Daily Mail on Sunday repays Tanzania’s hospitality with an even more damning article

TANZANIAN GOVERNMENT IN SHOCK OVER NEW DAILY MAIL ON SUNDAY REPORT

(Posted 27th March 2014)

Regular and usually well informed sources in Dar es Salaam confirmed that there is a mood of incredulity if not outright shock in Tanzanian government circles, as a sponsored visit by a Daily Mail on Sunday journalist spectacularly backfired with a follow up report about his experiences in the country, to which he was flown and hosted entirely at the expense of the Tanzanian government.

The article in last Sunday’s edition showed that some 34.000 tusks were kept in a central store in Dar es Salaam, constituting over 17.000 elephants, some of which died of natural causes with the ivory collected by park personnel and sent to the store but most apparently, at least going by the Daily Mail on Sunday report, originating from confiscated blood ivory.

The PR consultants the Tanzanian government hired, and which most likely recommended that the journalist be flown to Dar for a fact finding mission, clearly misread intent and purpose of Martin Fletcher’s trip and to have to pay them adds injury to insult, as the entire response now is exposed as one bodged operation, over which many surely must hang their head in shame to have so misjudged the final outcome.

The story also insists that President Kikwete is in possession of the names of the alleged ringleaders responsible for the unprecedented elephant slaughter in recent years, when little if anything was done to prevent the massacres in the Selous and in Ruaha, which decimated the great elephant herds from the previous game count standing at between 65 – 70.000 elephant in 2005 to a mere 13.000 as of late last year.

President Kikwete will go into the history books with this black mark against his name for having presided over the globally worst elecide in human history, perhaps only comparable with the wiping out of the bisons in North America in the 19th century.

For the Tanzanian government it is surely back to the drawing board now, to find ways and means to deal with the PR disaster now unfolding, and is well advised to fast track the return of Operation Tokomeza with real tangible results, including the naming, shaming and prosecution of those fund involved, by funding and trading and influence peddling to facilitate the killings of what once was Tanzania’s prized natural wildlife heritage. But going by past experience, results may be a long way off as more political horse trading is presently going on in Tanzania with a new constitution in the making, which may perhaps preclude, until its completion, to rock the boat and bring regime sycophants behind the poaching tsunami to justice while they are needed to swing crucial opinion the way of the ruling party. Observers in fact expect that while actual footsoldiers of the poaching syndicates may be arrested, even killed in the field, the big shots behind it all, those 50 on that nebulous list compiled by former minister Amb. Khamis Kagesheki, who was then put to the political sword, will remain foot loose and fancy free to recruit more to continue their bloody handiwork.
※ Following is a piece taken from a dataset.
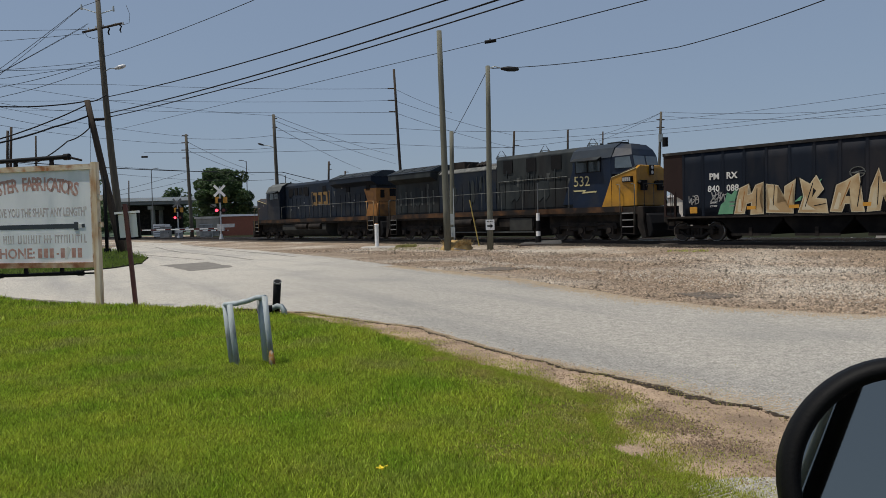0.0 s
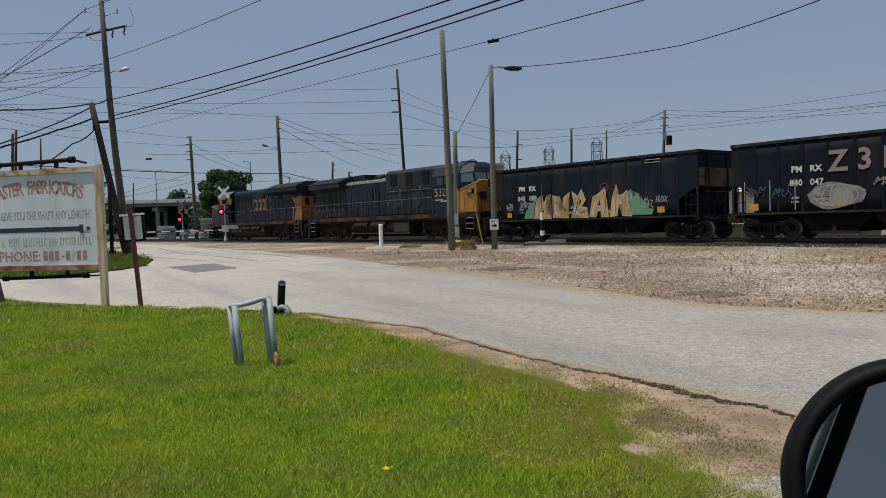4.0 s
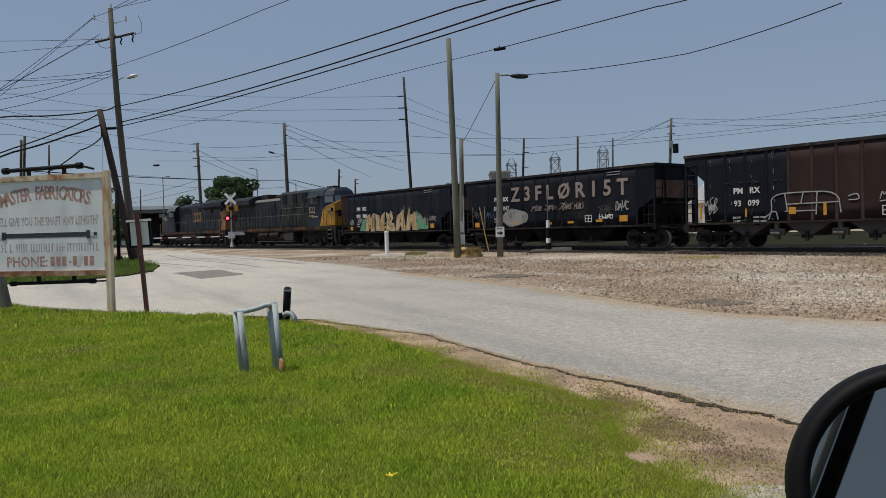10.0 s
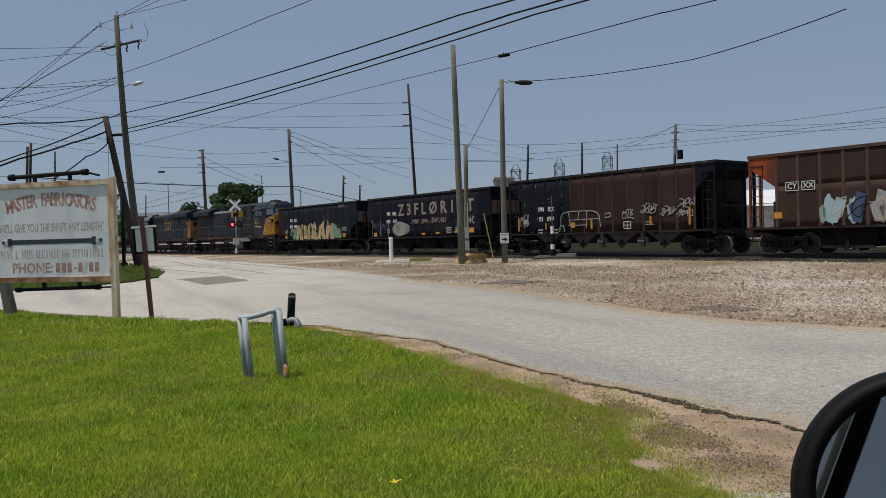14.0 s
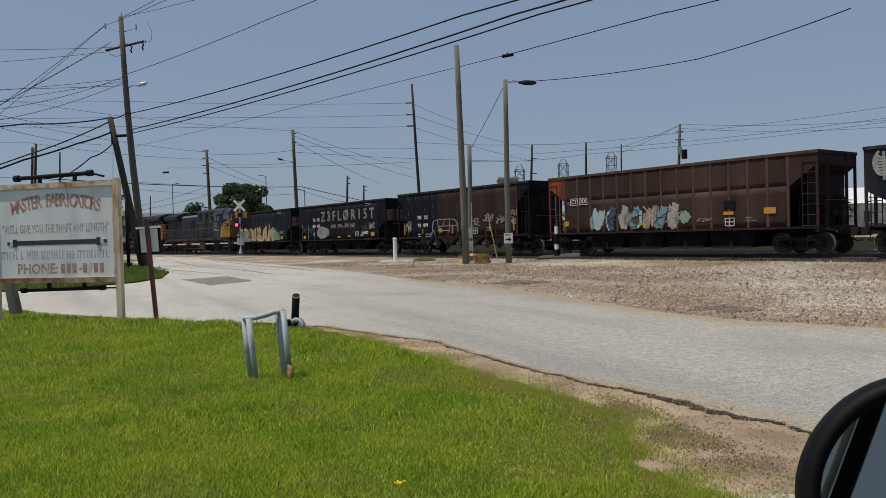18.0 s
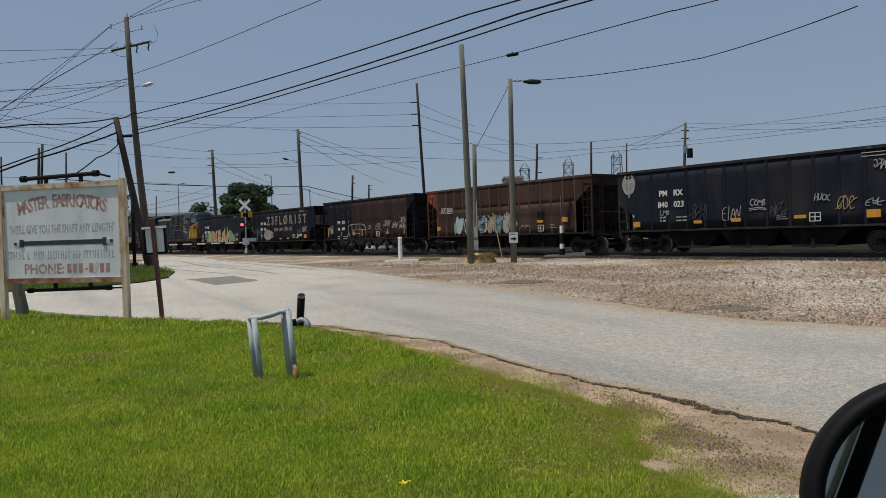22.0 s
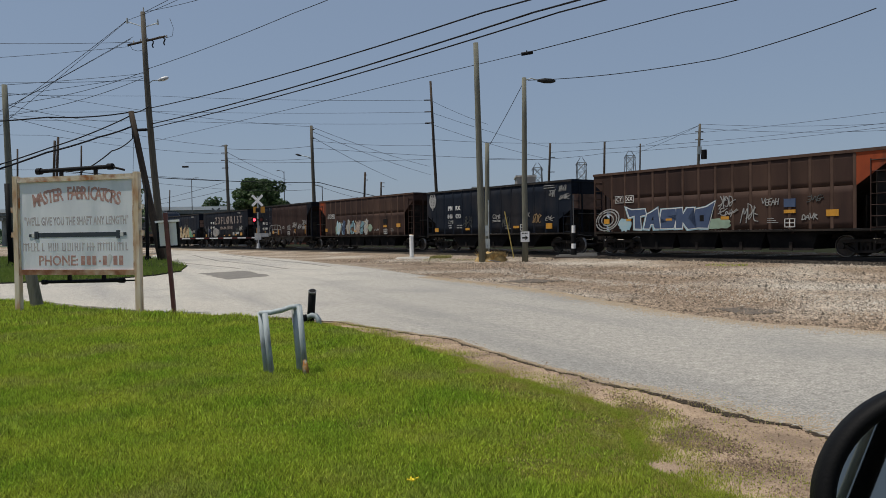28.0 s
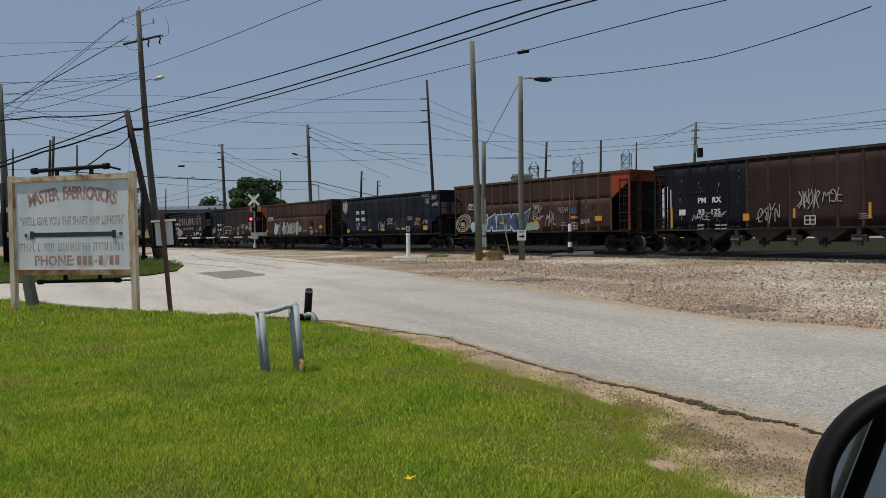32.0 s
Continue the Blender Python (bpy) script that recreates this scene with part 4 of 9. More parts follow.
def data_frame(car, x, z, w, h):
    bm = B()
    for r in ((-w / 2, w / 2, h / 2 - 0.03, h / 2), (-w / 2, w / 2, -h / 2, -h / 2 + 0.03), (-w / 2, -w / 2 + 0.03, -h / 2, h / 2), (w / 2 - 0.03, w / 2, -h / 2, h / 2), (-0.015, 0.015, -h / 2, h / 2), (-w / 2, w / 2, -0.015, 0.015)):
        box(bm, x + r[0], x + r[1], SKIN - 0.003, -1.598, z + r[2], z + r[3])
    return part("data_stencil", bm, M_WHITE, car, "white stencilled data frame")


M_TANKGREY = mat("grimy grey tank paint", (0.055, 0.055, 0.05), (0.03, 0.031, 0.03), 1.5, 0.7, spec=0.15)
M_CABBLUE = mat("worn blue cab paint", (0.0045, 0.0135, 0.036), (0.006, 0.011, 0.022), 1.2, 0.5, spec=0.3, c3=(0.022, 0.026, 0.032), s3=0.7, m3=0.6)
# roof tone paler than the body blue: sun and sky light put into it
M_LOCOROOF = mat("grey-blue roof paint lightened as skylit", (0.018, 0.027, 0.038), (0.012, 0.018, 0.027), 1.5, 0.5, c3=(0.03, 0.035, 0.04), s3=1.0, m3=0.58, spec=0.3)
# pale blue-grey base colour carries part of the sky's reflection
M_GLASSPALE = mat("windscreen glass tinted with sky reflection", (0.10, 0.125, 0.14), (0.07, 0.09, 0.10), 2.0, 0.06, spec=1.0)
M_RUSTPLATE = mat("dull brown-black plate paint", (0.055, 0.040, 0.034), (0.032, 0.026, 0.024), 3.0, 0.7, spec=0.15)
M_WORN = mat("worn chalky loco paint", (0.036, 0.042, 0.043), (0.018, 0.023, 0.026), 2.5, 0.7, streak=(1, 1, 0.4), spec=0.15)
M_EDGELIGHT = mat("pale edge highlight on dark paint", (0.16, 0.16, 0.145), (0.06, 0.065, 0.065), 3.0, 0.8, streak=(2, 1, 1))
M_CREAM = mat("faded pale yellow lettering", (0.52, 0.46, 0.24), (0.40, 0.35, 0.19), 6.0, 0.7)


def loco_truck(car, x):
    bm = B()
    for y in (-1.06, 1.06):
        prism(bm, [(-2.3, 0.62), (-2.2, 0.86), (-0.7, 0.92), (0.7, 0.92), (2.2, 0.86), (2.3, 0.62), (1.9, 0.50), (1.3, 0.62), (0.4, 0.50), (-0.4, 0.50), (-1.3, 0.62), (-1.9, 0.50)], y - 0.08, y + 0.08)
        for k in (-1.85, 0, 1.85):
            box(bm, k - 0.24, k + 0.24, y - 0.14, y + 0.14, 0.34, 0.74)
            rod(bm, (k, y - 0.2, 0.53), (k, y + 0.2, 0.53), 0.15, n=12)
        for k in (-0.92, 0.92):
            rod(bm, (k, y, 0.45), (k, y, 0.95), 0.13, n=10)
            box(bm, k - 0.30, k + 0.30, y - 0.06, y + 0.06, 0.25, 0.5)
        tube(bm, [(-1.5, y * 1.12, 0.80), (-0.5, y * 1.14, 0.74), (0.5, y * 1.14, 0.74), (1.5, y * 1.12, 0.80)], 0.03)
    box(bm, -2.0, 2.0, -1.0, 1.0, 0.60, 0.80)
    base = part("truck", bm, M_UNDER, car, "black three-axle locomotive truck")
    base.location = (x, 0, 0)
    for k in (-1.85, 0, 1.85):
        w = new("wheelset", ME_LWHEEL)
        w.parent = base
        w.location = (k, 0, 0.51)
        WHEELS.append((w, 0.51, (k, 0, 0.51)))


def handrail(bm, x0, x1, y, z0=1.72, h=1.05, step=1.7):
    n = max(1, round((x1 - x0) / step))
    for i in range(n + 1):
        x = x0 + (x1 - x0) * i / n
        rod(bm, (x, y, z0), (x, y, z0 + h), 0.02, n=6)
    rod(bm, (x0, y, z0 + h), (x1, y, z0 + h), 0.02, n=6)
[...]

In a notable development yesterday in Arusha did Kenyan President Uhuru Kenyatta, when addressing the East African Legislative Assembly, liken poaching with terrorism and called for a unified approach to fight a war on poaching in the same fashion like fighting a war on terror, as after all evidence is at hand that at least Uganda’s LRA and Somalia’s Al Shabaab have in the past financed operations and fresh supplies from proceeds of blood ivory and of rhino horn. Watch this space for what will undoubtedly see more twists in the tail of this monstrous saga.

One Response

  1. Uhuru Kenyatta should stop pretending to be a concerned person. It should be known that his sister Margret Kenyatta was behind a big Mafia syndicate which was involved in Blood Ivory and Rhino Task. This was together with the Somali war lords generally General Iddid. The wealth emanating from that illegal and murderous activity which also spanned northern Tanzanian game reserves of Ngorongoro and Serengeti forms part of the Kenyatta family legacy of its property.